Set exercise: Output the material below unchanged, apart from leaving out the pictures.

Recorded information:
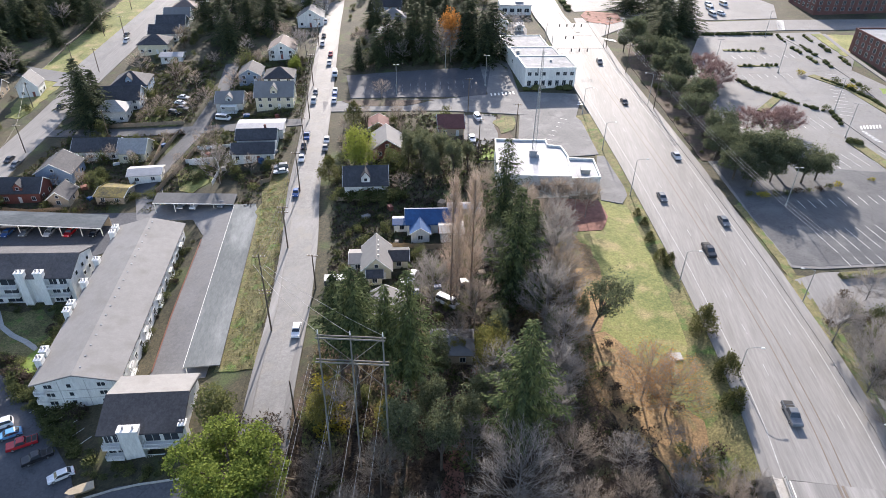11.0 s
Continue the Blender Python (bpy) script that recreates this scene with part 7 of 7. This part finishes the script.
# lighter repairs in the bridge deck
for y, off, w_, l_ in ((130.5, 2.6, 2.7, 19), (87, 2.4, 2.1, 27), (67, -4.2, 2.4, 20), (73.2, -6.0, 3.4, 2.6), (96, 4.6, 0.9, 1.2), (90, 5.2, 1.0, 1.2), (82, 5.4, 0.9, 1.2), (58, 3.2, 2.2, 2.2), (110, -3.0, 1.6, 0.5)):
    rows_ = [r for r in hw if abs(r[0].y - y) <= max(l_ / 2, 0.6)]
    ribbon("deck_patch", rows_, off - w_ / 2, off + w_ / 2, M["repair"], 0.262, hwy_z, 0.02, parent=bridge)
# traffic signals at the junction
for x, y, n_ in ((14.5, 372.5, 4), (16, 356, 2), (17, 340, 3)):
    sp = thing("traffic_signal", (x, y, float(hwy_z(0, y)) + 0.2), 8, "span wire traffic signals over the junction", "traffic signal")
    part("pole", MB().cyl((-4, 0, -1), (-4, 0, 7.5), 0.16, 0.12, 8), M["galv"], sp)
    part("span_wire", MB().cyl((-4, 0, 7.2), (14, 0, 7.2), 0.04, n=4), M["darkwire"], sp)
    for k in range(n_):
        part("signal_head", MB().box((1.5 + k * 3.2, 0, 5.9), (0.4, 0.35, 1.2)), M["rubber"], sp)
# garden clutter
cl = random.Random(21)
for x, y in ((-132, 243), (-128, 246), (-126, 249.5), (-137, 249), (-142, 248), (-124, 244), (-27, 196), (-22, 198), (-30, 200), (-24, 234), (-21, 238), (-38, 232), (-44, 228), (-34, 216), (-20, 206), (-16, 200), (-101, 262), (-95, 258), (-104, 268), (-84, 262), (-81, 268), (-123, 276), (-134, 264), (-88, 294), (-100, 296), (-12, 204), (-22, 175), (-12, 172)):
    m_ = ("white", "tarp", "roofgray", "redwall", "steel", "fence", "orangepaint")[cl.randrange(7)]
    sx, sy, sz = cl.uniform(0.8, 2.2), cl.uniform(0.8, 1.8), cl.uniform(0.5, 1.3)
    mb = MB().box((0, 0, 0), (sx, sy, sz), 0, 0.96).box((0, 0, sz), (sx * 1.06, sy * 1.06, 0.08))
    single("garden_box", mb, M[m_], "small covered storage box in a cluttered garden", "storage box", at=(x, y, ground_z(x, y)), rz=cl.uniform(0, 90))

for i_, ps_ in REST.items():
    joined("shrubbery", MODELS["shrub", i_], ps_, "scattered low garden and bank shrubs", "shrubs", "stuff")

Output of the exercise:
11.0 s
Continue the Blender Python (bpy) script that recreates this scene with part 7 of 7. This part finishes the script.
# lighter repairs in the bridge deck
for y, off, w_, l_ in ((130.5, 2.6, 2.7, 19), (87, 2.4, 2.1, 27), (67, -4.2, 2.4, 20), (73.2, -6.0, 3.4, 2.6), (96, 4.6, 0.9, 1.2), (90, 5.2, 1.0, 1.2), (82, 5.4, 0.9, 1.2), (58, 3.2, 2.2, 2.2), (110, -3.0, 1.6, 0.5)):
    rows_ = [r for r in hw if abs(r[0].y - y) <= max(l_ / 2, 0.6)]
    ribbon("deck_patch", rows_, off - w_ / 2, off + w_ / 2, M["repair"], 0.262, hwy_z, 0.02, parent=bridge)
# traffic signals at the junction
for x, y, n_ in ((14.5, 372.5, 4), (16, 356, 2), (17, 340, 3)):
    sp = thing("traffic_signal", (x, y, float(hwy_z(0, y)) + 0.2), 8, "span wire traffic signals over the junction", "traffic signal")
    part("pole", MB().cyl((-4, 0, -1), (-4, 0, 7.5), 0.16, 0.12, 8), M["galv"], sp)
    part("span_wire", MB().cyl((-4, 0, 7.2), (14, 0, 7.2), 0.04, n=4), M["darkwire"], sp)
    for k in range(n_):
        part("signal_head", MB().box((1.5 + k * 3.2, 0, 5.9), (0.4, 0.35, 1.2)), M["rubber"], sp)
# garden clutter
cl = random.Random(21)
for x, y in ((-132, 243), (-128, 246), (-126, 249.5), (-137, 249), (-142, 248), (-124, 244), (-27, 196), (-22, 198), (-30, 200), (-24, 234), (-21, 238), (-38, 232), (-44, 228), (-34, 216), (-20, 206), (-16, 200), (-101, 262), (-95, 258), (-104, 268), (-84, 262), (-81, 268), (-123, 276), (-134, 264), (-88, 294), (-100, 296), (-12, 204), (-22, 175), (-12, 172)):
    m_ = ("white", "tarp", "roofgray", "redwall", "steel", "fence", "orangepaint")[cl.randrange(7)]
    sx, sy, sz = cl.uniform(0.8, 2.2), cl.uniform(0.8, 1.8), cl.uniform(0.5, 1.3)
    mb = MB().box((0, 0, 0), (sx, sy, sz), 0, 0.96).box((0, 0, sz), (sx * 1.06, sy * 1.06, 0.08))
    single("garden_box", mb, M[m_], "small covered storage box in a cluttered garden", "storage box", at=(x, y, ground_z(x, y)), rz=cl.uniform(0, 90))

for i_, ps_ in REST.items():
    joined("shrubbery", MODELS["shrub", i_], ps_, "scattered low garden and bank shrubs", "shrubs", "stuff")